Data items
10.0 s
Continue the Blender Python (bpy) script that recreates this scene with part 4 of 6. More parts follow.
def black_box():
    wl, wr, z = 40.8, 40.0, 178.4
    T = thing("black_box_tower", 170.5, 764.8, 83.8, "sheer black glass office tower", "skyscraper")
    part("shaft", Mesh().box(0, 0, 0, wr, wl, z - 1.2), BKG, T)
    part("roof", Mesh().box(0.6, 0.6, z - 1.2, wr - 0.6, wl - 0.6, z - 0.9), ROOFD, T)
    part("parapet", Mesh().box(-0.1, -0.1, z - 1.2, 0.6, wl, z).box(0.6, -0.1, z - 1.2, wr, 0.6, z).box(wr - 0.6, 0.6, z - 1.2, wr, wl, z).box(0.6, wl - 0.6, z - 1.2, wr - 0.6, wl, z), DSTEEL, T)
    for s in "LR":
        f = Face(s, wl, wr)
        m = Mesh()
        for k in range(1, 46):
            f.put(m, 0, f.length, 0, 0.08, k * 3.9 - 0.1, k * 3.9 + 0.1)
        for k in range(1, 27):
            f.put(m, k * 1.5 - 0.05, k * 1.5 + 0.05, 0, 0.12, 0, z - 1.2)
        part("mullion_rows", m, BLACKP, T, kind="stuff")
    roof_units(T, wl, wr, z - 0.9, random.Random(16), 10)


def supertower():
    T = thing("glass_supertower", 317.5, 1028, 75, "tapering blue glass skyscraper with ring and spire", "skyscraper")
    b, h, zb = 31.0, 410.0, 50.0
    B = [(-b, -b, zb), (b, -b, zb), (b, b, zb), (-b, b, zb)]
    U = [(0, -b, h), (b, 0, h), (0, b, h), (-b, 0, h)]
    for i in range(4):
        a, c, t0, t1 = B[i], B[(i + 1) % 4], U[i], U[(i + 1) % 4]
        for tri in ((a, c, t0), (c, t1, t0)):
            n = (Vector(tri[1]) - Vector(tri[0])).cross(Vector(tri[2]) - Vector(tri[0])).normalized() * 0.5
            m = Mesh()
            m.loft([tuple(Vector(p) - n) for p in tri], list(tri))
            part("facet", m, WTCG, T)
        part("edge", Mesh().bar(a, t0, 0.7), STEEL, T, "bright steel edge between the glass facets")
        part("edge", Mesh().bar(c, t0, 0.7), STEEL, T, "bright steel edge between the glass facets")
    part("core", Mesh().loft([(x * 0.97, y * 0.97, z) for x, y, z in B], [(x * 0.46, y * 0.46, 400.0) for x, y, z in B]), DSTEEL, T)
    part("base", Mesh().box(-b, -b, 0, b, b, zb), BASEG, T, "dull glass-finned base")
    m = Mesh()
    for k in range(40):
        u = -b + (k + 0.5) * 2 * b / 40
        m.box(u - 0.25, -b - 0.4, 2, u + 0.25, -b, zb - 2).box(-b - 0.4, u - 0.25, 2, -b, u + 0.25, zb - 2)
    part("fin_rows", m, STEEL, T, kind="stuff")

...

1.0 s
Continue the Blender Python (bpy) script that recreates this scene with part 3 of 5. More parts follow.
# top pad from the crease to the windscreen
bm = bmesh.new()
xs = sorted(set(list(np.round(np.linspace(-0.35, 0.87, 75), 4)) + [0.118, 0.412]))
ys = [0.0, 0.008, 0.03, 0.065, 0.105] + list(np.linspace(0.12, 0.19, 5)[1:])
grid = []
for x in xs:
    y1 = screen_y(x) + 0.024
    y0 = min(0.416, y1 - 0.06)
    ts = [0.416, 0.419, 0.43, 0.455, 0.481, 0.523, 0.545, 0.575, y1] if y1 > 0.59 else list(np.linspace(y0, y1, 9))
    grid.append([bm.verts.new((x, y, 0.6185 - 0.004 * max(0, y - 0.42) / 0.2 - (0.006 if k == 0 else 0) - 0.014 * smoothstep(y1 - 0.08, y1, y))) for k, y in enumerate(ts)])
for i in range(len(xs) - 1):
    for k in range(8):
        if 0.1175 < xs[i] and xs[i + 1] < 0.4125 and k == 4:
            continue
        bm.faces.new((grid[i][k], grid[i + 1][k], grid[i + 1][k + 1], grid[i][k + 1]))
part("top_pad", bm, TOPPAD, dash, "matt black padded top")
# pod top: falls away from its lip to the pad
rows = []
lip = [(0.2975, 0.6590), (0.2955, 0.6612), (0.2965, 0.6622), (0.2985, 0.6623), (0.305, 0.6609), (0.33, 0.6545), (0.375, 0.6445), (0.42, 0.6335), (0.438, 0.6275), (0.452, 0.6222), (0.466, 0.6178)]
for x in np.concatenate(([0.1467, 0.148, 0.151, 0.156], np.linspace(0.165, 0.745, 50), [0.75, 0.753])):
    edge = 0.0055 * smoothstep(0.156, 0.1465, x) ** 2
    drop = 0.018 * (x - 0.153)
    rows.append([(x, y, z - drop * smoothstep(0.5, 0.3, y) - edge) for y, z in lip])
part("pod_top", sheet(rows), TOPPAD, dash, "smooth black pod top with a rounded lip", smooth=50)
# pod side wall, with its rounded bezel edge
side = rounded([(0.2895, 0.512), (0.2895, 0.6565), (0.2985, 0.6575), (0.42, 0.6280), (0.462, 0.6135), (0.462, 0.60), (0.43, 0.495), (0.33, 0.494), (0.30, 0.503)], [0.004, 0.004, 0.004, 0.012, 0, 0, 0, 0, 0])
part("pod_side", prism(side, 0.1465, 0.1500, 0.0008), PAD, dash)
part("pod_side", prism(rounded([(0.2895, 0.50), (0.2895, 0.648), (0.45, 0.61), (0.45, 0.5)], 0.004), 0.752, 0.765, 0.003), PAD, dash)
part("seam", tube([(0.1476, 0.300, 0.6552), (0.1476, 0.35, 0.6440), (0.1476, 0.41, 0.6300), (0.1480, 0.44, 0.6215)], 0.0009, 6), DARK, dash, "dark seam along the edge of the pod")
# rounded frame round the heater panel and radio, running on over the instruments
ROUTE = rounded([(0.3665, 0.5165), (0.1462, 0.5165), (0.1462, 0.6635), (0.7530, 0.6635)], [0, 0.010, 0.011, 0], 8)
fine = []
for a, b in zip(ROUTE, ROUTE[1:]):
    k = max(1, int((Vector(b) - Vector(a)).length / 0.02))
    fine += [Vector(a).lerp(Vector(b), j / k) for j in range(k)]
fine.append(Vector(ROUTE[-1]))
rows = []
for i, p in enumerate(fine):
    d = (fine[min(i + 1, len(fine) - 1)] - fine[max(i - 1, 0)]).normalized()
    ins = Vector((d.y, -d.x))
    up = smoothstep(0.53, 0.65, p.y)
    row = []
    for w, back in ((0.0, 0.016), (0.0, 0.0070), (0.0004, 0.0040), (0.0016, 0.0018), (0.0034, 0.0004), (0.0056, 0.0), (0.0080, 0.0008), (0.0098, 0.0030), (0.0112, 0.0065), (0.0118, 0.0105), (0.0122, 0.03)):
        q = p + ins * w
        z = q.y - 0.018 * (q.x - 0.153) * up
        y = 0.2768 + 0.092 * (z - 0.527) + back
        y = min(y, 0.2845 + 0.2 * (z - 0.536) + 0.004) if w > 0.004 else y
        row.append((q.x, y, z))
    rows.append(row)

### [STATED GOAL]
Above are records; say how many of their lines contain the word "that", giving only the number.

### [ANSWER TO THIS TASK]
2